Prep Image For ClipVision¶

Documentation¶

Class name: PrepImageForClipVision
Category: ipadapter/utils
Output node: False

The node PrepImageForClipVision is designed to prepare images for processing by CLIP vision models, adapting them to the specific input requirements of these models for enhanced image understanding and analysis.

Input types¶

Required¶

image
- The initial image to be processed, serving as the raw input for feature extraction and encoding.
- Comfy dtype: IMAGE
- Python dtype: torch.Tensor
interpolation
- The method used for resizing the image, affecting the quality and the way pixels are interpolated.
- Comfy dtype: COMBO[STRING]
- Python dtype: str
crop_position
- Specifies the position from which the image is cropped, influencing the focus area of the processed image.
- Comfy dtype: COMBO[STRING]
- Python dtype: str
sharpening
- Determines the level of sharpness applied to the image, enhancing edge definition and detail visibility.
- Comfy dtype: FLOAT
- Python dtype: float

Output types¶

image
- Comfy dtype: IMAGE
- The processed image, optimized for compatibility with CLIP vision models, ready for further analysis or encoding.
- Python dtype: torch.Tensor

Usage tips¶

Infra type: GPU
Common nodes:
- IDGenerationNode
- IPAdapterApply
- AIO_Preprocessor
- ImageBatch
- CLIPVisionEncode
- PrepImageForInsightFace
- SetNode
- IPAdapterApplyFaceID
- PreviewImage
- IPAdapterEncoder

Source code¶

class PrepImageForClipVision:
    @classmethod
    def INPUT_TYPES(s):
        return {"required": {
            "image": ("IMAGE",),
            "interpolation": (["LANCZOS", "BICUBIC", "HAMMING", "BILINEAR", "BOX", "NEAREST"],),
            "crop_position": (["top", "bottom", "left", "right", "center", "pad"],),
            "sharpening": ("FLOAT", {"default": 0.0, "min": 0, "max": 1, "step": 0.05}),
            },
        }

    RETURN_TYPES = ("IMAGE",)
    FUNCTION = "prep_image"

    CATEGORY = "ipadapter/utils"

    def prep_image(self, image, interpolation="LANCZOS", crop_position="center", sharpening=0.0):
        size = (224, 224)
        _, oh, ow, _ = image.shape
        output = image.permute([0,3,1,2])

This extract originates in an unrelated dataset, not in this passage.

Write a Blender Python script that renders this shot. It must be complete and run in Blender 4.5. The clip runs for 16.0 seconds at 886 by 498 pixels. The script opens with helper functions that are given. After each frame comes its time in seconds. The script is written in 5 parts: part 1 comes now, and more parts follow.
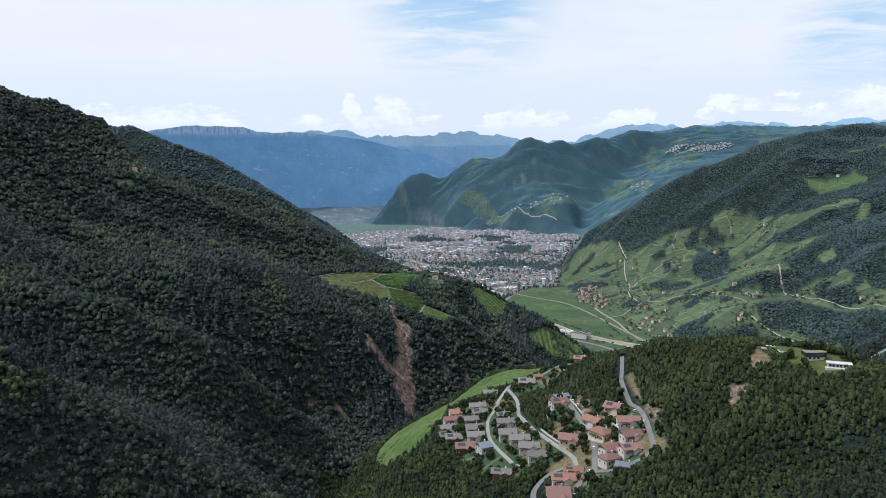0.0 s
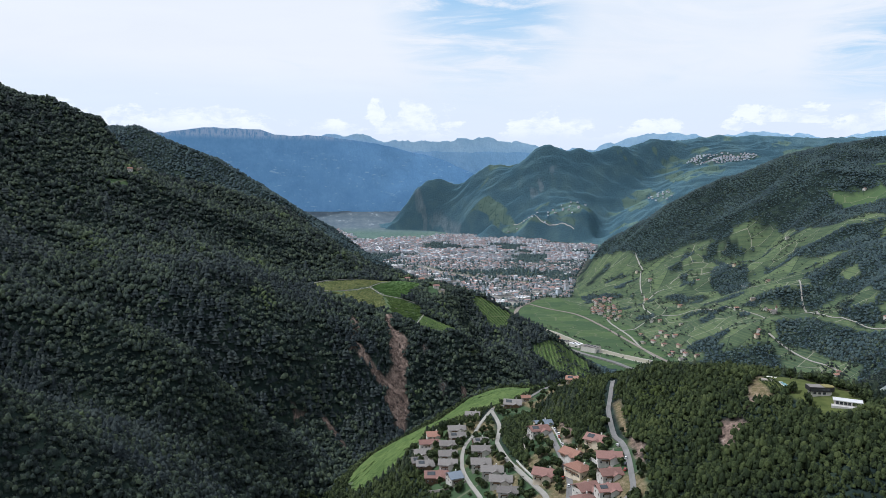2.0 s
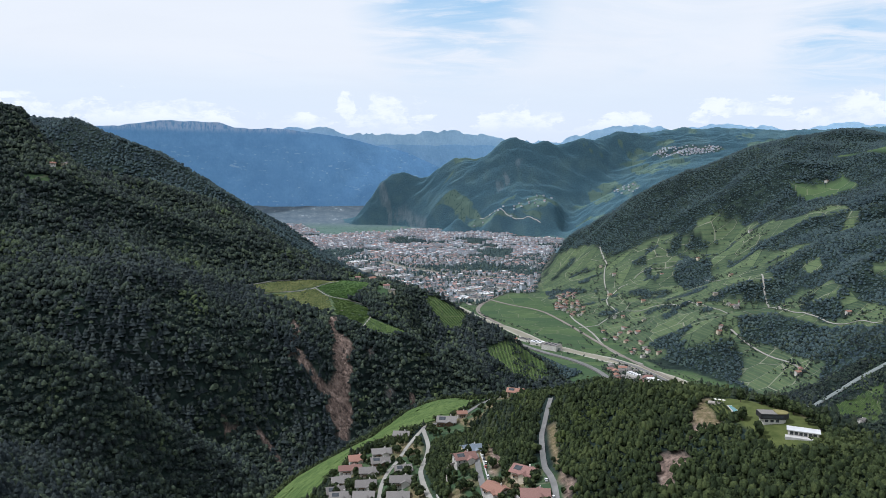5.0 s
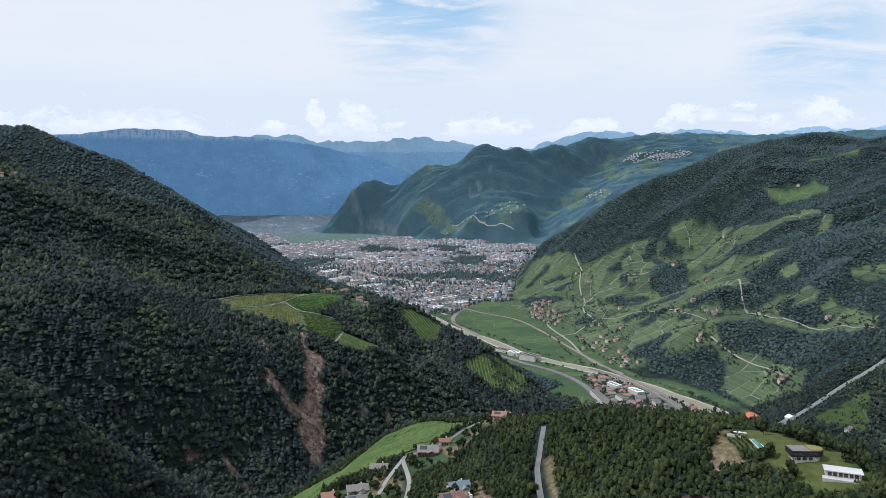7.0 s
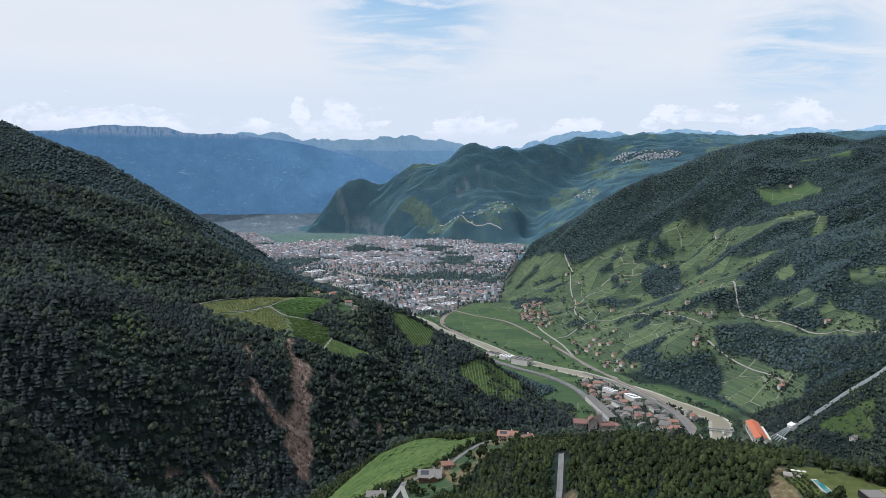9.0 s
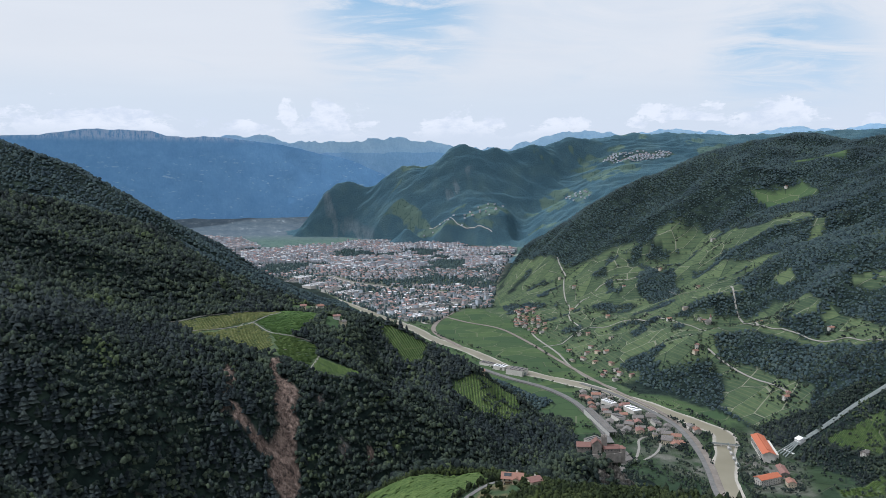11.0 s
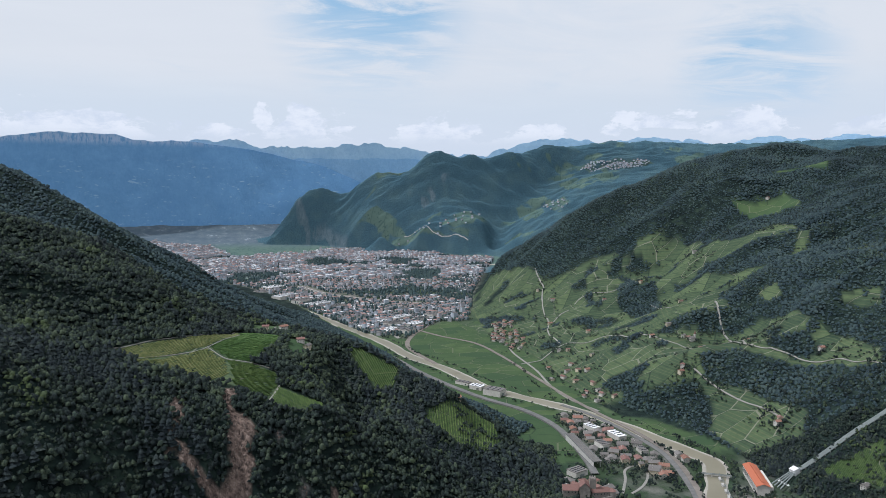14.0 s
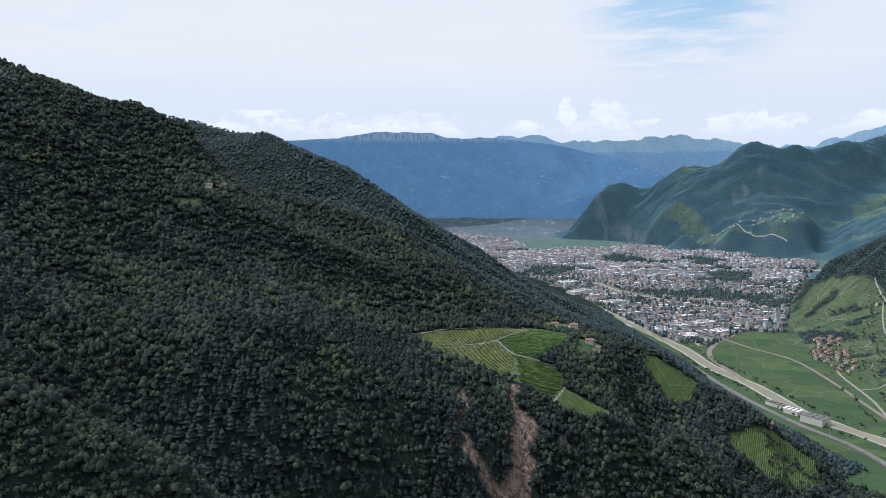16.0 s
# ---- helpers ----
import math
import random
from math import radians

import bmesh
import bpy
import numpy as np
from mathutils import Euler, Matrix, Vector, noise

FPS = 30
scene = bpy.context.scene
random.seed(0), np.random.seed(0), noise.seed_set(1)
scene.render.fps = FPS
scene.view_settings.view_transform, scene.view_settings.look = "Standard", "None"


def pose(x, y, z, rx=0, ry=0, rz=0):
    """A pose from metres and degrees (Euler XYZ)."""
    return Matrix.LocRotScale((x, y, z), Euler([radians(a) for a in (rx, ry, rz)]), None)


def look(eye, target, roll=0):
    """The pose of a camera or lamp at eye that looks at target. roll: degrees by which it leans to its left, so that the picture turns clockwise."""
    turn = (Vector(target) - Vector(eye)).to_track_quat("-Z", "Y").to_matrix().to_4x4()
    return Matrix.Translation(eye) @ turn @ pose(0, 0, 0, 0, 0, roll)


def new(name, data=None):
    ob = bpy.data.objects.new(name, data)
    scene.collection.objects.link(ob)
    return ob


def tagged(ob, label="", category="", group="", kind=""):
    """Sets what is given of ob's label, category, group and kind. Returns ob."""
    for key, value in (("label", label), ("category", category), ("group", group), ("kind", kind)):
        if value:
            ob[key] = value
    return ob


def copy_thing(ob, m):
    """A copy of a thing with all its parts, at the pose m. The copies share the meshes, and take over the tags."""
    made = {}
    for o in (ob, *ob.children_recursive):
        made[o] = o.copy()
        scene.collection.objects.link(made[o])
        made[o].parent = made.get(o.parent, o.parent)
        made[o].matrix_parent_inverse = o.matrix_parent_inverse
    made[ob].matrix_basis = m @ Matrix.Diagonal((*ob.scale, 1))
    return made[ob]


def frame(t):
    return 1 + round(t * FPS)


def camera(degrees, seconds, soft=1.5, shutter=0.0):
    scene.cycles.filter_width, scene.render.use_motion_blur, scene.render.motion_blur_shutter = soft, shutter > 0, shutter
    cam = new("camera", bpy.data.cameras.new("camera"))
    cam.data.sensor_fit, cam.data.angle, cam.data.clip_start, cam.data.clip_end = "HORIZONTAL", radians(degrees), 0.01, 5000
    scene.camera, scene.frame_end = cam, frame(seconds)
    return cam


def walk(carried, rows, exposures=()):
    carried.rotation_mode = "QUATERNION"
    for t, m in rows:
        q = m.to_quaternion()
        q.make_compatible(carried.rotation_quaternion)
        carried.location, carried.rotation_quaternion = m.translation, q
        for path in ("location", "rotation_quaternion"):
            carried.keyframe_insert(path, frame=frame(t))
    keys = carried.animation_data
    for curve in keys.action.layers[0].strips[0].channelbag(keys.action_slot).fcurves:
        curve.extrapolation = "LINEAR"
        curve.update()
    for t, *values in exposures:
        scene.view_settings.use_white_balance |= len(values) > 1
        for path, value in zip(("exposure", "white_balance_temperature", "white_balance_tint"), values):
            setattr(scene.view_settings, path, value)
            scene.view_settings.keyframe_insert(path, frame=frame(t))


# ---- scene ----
cam = camera(64.24, 16.0, soft=0.6)
walk(cam, [
    (0.0, pose(0.2, 0.0, 450.1, 84.37, 0.51, -4.70)),
    (0.5, pose(7.2, 14.6, 450.2, 84.38, 0.40, -4.16)),
    (1.0, pose(17.6, 27.4, 450.4, 84.44, 0.13, -3.69)),
    (1.5, pose(30.0, 38.0, 449.7, 84.61, -0.23, -3.25)),
    (2.0, pose(42.7, 47.1, 449.1, 84.87, -0.54, -2.88)),
    (2.5, pose(56.1, 56.0, 449.2, 84.90, -0.64, -2.49)),
    (3.0, pose(69.7, 65.2, 450.0, 84.84, -0.60, -2.11)),
    (3.5, pose(81.1, 75.1, 450.1, 84.73, -0.61, -2.25)),
    (4.0, pose(86.7, 86.1, 450.6, 84.31, -0.64, -3.25)),
    (6.5, pose(89.0, 152.2, 452.2, 84.69, 0.28, -7.02)),
    (7.0, pose(87.2, 164.6, 452.0, 84.92, 0.21, -7.55)),
    (7.5, pose(83.9, 177.1, 451.8, 84.98, 0.10, -7.94)),
    (8.0, pose(79.7, 190.2, 451.5, 84.94, -0.10, -8.25)),
    (10.5, pose(79.9, 260.3, 461.4, 84.76, 0.40, -9.48)),
    (11.0, pose(83.5, 275.5, 465.7, 84.85, 0.41, -9.69)),
    (11.5, pose(88.0, 290.1, 470.3, 84.97, 0.40, -9.87)),
    (12.0, pose(92.7, 304.2, 474.3, 85.09, 0.40, -10.06)),
    (12.5, pose(96.4, 318.9, 475.4, 85.19, 0.19, -10.32)),
    (13.0, pose(98.9, 333.8, 476.1, 85.22, -0.07, -10.58)),
    (13.5, pose(99.9, 348.5, 476.3, 85.23, -0.10, -11.09)),
    (14.0, pose(102.0, 363.1, 476.9, 85.29, 0.02, -11.63)),
    (14.5, pose(104.8, 378.7, 477.2, 85.24, 0.14, -10.85)),
    (15.0, pose(107.5, 394.3, 477.4, 85.19, 0.10, -6.24)),
    (15.5, pose(110.5, 408.2, 477.2, 85.15, -0.08, 3.12)),
    (16.0, pose(110.7, 416.0, 475.5, 84.85, -0.11, 12.35)),
], [(0, 0.12, 5740, 12), (4, 0.12, 5740, 12), (7, 0.06, 5740, 12), (10.5, -0.05, 5740, 12), (12.5, -0.10, 5740, 12), (14.2, -0.12, 5740, 12), (16, 0.05, 5740, 12)])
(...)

        if crop_position == "pad":
            if oh != ow:
                if oh > ow:
                    pad = (oh - ow) // 2
                    pad = (pad, 0, pad, 0)
                elif ow > oh:
                    pad = (ow - oh) // 2
                    pad = (0, pad, 0, pad)
                output = T.functional.pad(output, pad, fill=0)
        else:
            crop_size = min(oh, ow)
            x = (ow-crop_size) // 2
            y = (oh-crop_size) // 2
            if "top" in crop_position:
                y = 0
            elif "bottom" in crop_position:
                y = oh-crop_size
            elif "left" in crop_position:
                x = 0
            elif "right" in crop_position:
                x = ow-crop_size

            x2 = x+crop_size
            y2 = y+crop_size

            output = output[:, :, y:y2, x:x2]

        imgs = []
        for img in output:
            img = T.ToPILImage()(img) # using PIL for better results
            img = img.resize(size, resample=Image.Resampling[interpolation])
            imgs.append(T.ToTensor()(img))
        output = torch.stack(imgs, dim=0)
        del imgs, img

        if sharpening > 0:
            output = contrast_adaptive_sharpening(output, sharpening)

        output = output.permute([0,2,3,1])

        return (output, )